Au commencement, il y a une histoire, une inspiration, une motivation ; bien après viennent les aventures. Dans la cour de récréation où nous jouions à vivre, nous avons décidé que notre histoire serait celle d’une amitié sans qualificatif, naturellement indispensable. Vingt ans plus tard nous écrivons de nouvelles lignes, sous mon horizon, à douze mille kilomètres de ta Bretagne, bienvenue dans ma Patagonie !
Tout au sud de la province de Neuquén se trouve le lac Nahuel Huapi, cinq cent trente kilomètres carré d’eau pure à deux mille cinq cent mètres d’altitude, en face, c’est Bariloche. On se promène dans la forêt avant de respirer un grand bol d’air sur sa rive, du côté de Villa La Angostura.
Demain on prend la route 40, d’autres lacs, quoique bien plus humbles, rivalisent de beauté sous les sommets andins ; et que raconter de nos intérieurs illuminés par la proximité soudaine de nos coeurs?
En décembre 2010, j’ai dormi là, au bord du lac Traful, seule et encore ébahie par ma découverte : j’allais vivre dans cette montagne. Ce soir, autour d’une bouteille de vin et d’un plateau fromage, saucisson, chips, avec les oiseaux et les rayons du soleil, puis de la lune ; ce soir tant de mots volent, réchauffant la fraîcheur de l’air, jaillissent de nos bouches, de nos mains, de nos rires de nos regards : tout converge.
Nous sommes dans la même bulle, sur le même bateau, en l’occurence un kayak, sur le lac Moquehue, un doux matin d’été. Nous admirons des troncs millénaires enterrés – emerrés – dans la clarté de l’eau, ils sont devenus blancs, ils ont encore leurs dizaines de bras tout le long du corps, figés pour l’éternité après tant de branches, de fruits, d’ombre : les Pehuens, gardiens d’Auraucanie, se reposent.
Les voilà, les Pehuen (araucaria araucana), témoins de notre bonheur sans cesse renaissant, renouvelé. Les couleurs sont tellement éblouissantes, c’est l’harmonie entre le dehors et le dedans, nous brillons de pouvoir nous toucher, nous confier, c’est l’expérience de nous ensemble dans un paradis. Forcément, ce cadre est une oeuvre d’art, sans retenue.
L’arbre sacré des peuples premiers offre depuis des millénaires ses pignons, aliment de choix, du bois aussi,
Et leur peau porte des écailles, leur branches sont souples mais lourdes, leurs verts et leurs marrons sont intensément primaires. La Nature, en ce qu’elle est merveilleuse.

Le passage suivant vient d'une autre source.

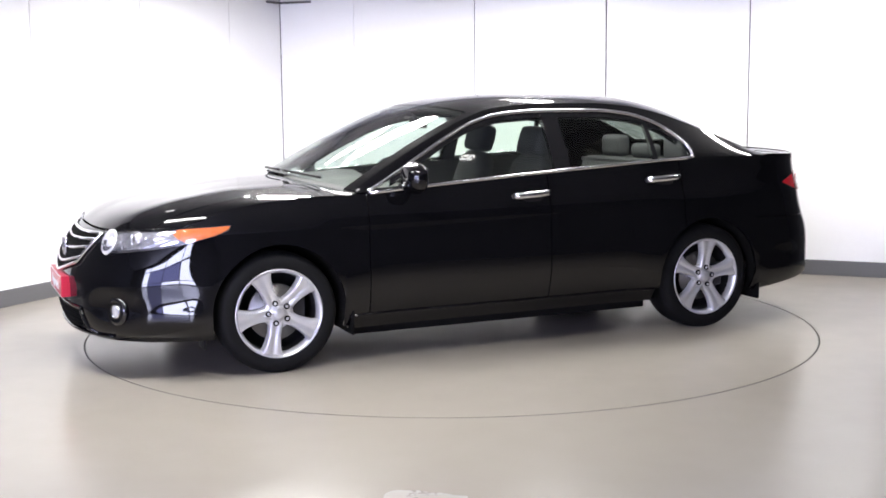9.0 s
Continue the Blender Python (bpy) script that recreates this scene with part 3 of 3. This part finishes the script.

En continuant plus au nord, après une escale à Caviahue, nous faisons halte à la cascade de l’Agrio, à ses roches rouges, à son eau turquoise.
On s’excuse presque devant le spectacle, la terre s’exprime dans ses failles, absorbe nos pensées, nous fige à jamais dans un instant, avant la chute, après la chute, dans l’eau qui gicle, qui flotte, qui écume : dans la Cordillère des Andes, on se sent goutte d’eau.
A l’extrême nord de la Patagonie argentine nous mène le fantastique pickup 4×4 Soliecol, à Los Cerillos précisément, sur le flanc gauche du volcan Domuyo, plus haut sommet de Patagonie avec ses 4907 mètres. La veille nous avons barboté dans des sources d’eau chaude à 40 degrés, on est relax !
Le régime vacances continue, vin, fromage, pain frais, oeufs durs, basilic, melon délicieusement juteux et même du poisson en conserve artisanal… Plaisir !
Enfin nous enfourchons nos montures, moi Lucifer elle Tormenta, et parcourons un bout de chemin dans ma vie quotidienne. Nous rendons visite à don José au pied du volcan Tromen, 4114 mètres et des cheveux de lave qui l’auréole, une lagune de 40 hectares dans un creux de son cou, où des milliers d’oiseaux coulent des jours paisibles quoique souvent balayés par les vents. Nous étions là, avec les flamands roses, les amis qui restent, ceux qui partent, et nous marchons «a la par» (expression gaucha qui signifie, en harmonie, au même rythme).
Dans un moment solennel avec don Ceferino, qui se cache derrière l’appareil photo, nous tatouons le pickup à l’encre Soliecol. Désormais il est reconnaissable (car nous l’avons bien décoré!) et nous lui sommes tous reconnaissants, touristes et gauchos, moi et Rambo, pour tout ce qu’il nous montre des kilomètres, et des kilomètres de parcours sinueux, de pistes caillouteuses, de centaines de kilogrammes de charges diverses. Modernité, nous te saluons!